A Igreja e seus seguidores tão fiéis e tão estagnados parecem não aprovar estudos similares. Aparenta que acreditam que orar seja a única solução para entender os mistérios do universo. Mas a academia de ciências humanas não dá trela para tamanha perseguição troglodita, teocentrica e terraplanista.
E assim, estudam ossadas, pedaços de madeira e cada centímetro da história contada pelas tradições galegas, incluindo este ataque pirata.
Ofelia Rey aparece tardiamente em nossa história e tem uma coleção de escritos e estudos sobre isso. Tal qual nossos personagens, Ofelia também uma personagem real em nossa história.
Acredito eu que em um dia quente no verão espanhol, a catedrática acessou seu laptop em seu escritório e viu o resultado de uma matéria na ABC História espanhola. Nela, Ofélia apresentaria publicamente sua teoria para o caso. Teoria esta que fazem os ultra conservadores do caminho babarem de raiva ao misturarem ciência com religião.

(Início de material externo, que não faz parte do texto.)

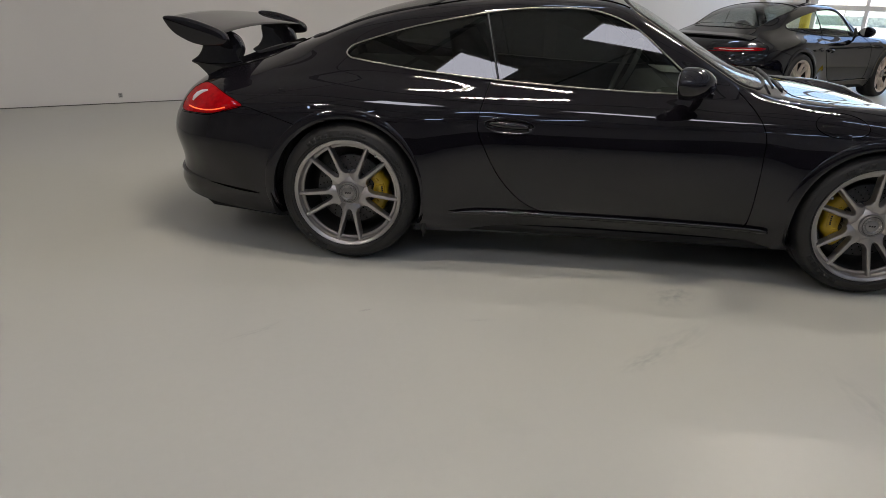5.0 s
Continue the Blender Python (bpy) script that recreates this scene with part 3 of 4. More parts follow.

E como em uma máquina do tempo, a reportagem transporta seus leitores para o ano de 1589. Os frades que ali residiam se reunem e tem a ideia de utilizar Drake como desculpa, uma desculpa muito rude tomada em uma grande mesa em uma grande comedoria fria. Nessa reunião imaginada mas muito próximo da realidade, descobre-se que Felipe II tinha um plano: criar uma lipsanoeca no mosteiro El Escorial, com a idéia de reunir ali as relíquias mais destacadas do mundo. O apóstolo seria um dos candidatos.
Porém ao mesmo tempo, um pedido de inspecção ocular das relíquias do apóstolo havia sido encomendada por um dos cinco bispos da coroa de Castela com a suspeita de falsidade na documentação e relicário do santo.
Há então quem diga que os gritos metafóricos pela nave de Compostela não tenha sido de temor ao pirata Drake mas sim do medo da tradição de séculos vir por água abaixo. Se alguém descobrisse qualquer evidência de fraude, tudo viria por água abaixo.
Então o melhor foi esconder as ossadas com risco de que Drake pudesse roubá-las.
Por isso, para se lembrar de 1589, além do cheiro da pólvora e das embarcações úmidas, talvez vale a pena lembrar da temperatura fria das paredes da catedral de compostela e dos calafrios que os bispos sentiram ali antes de tomarem essa decisão.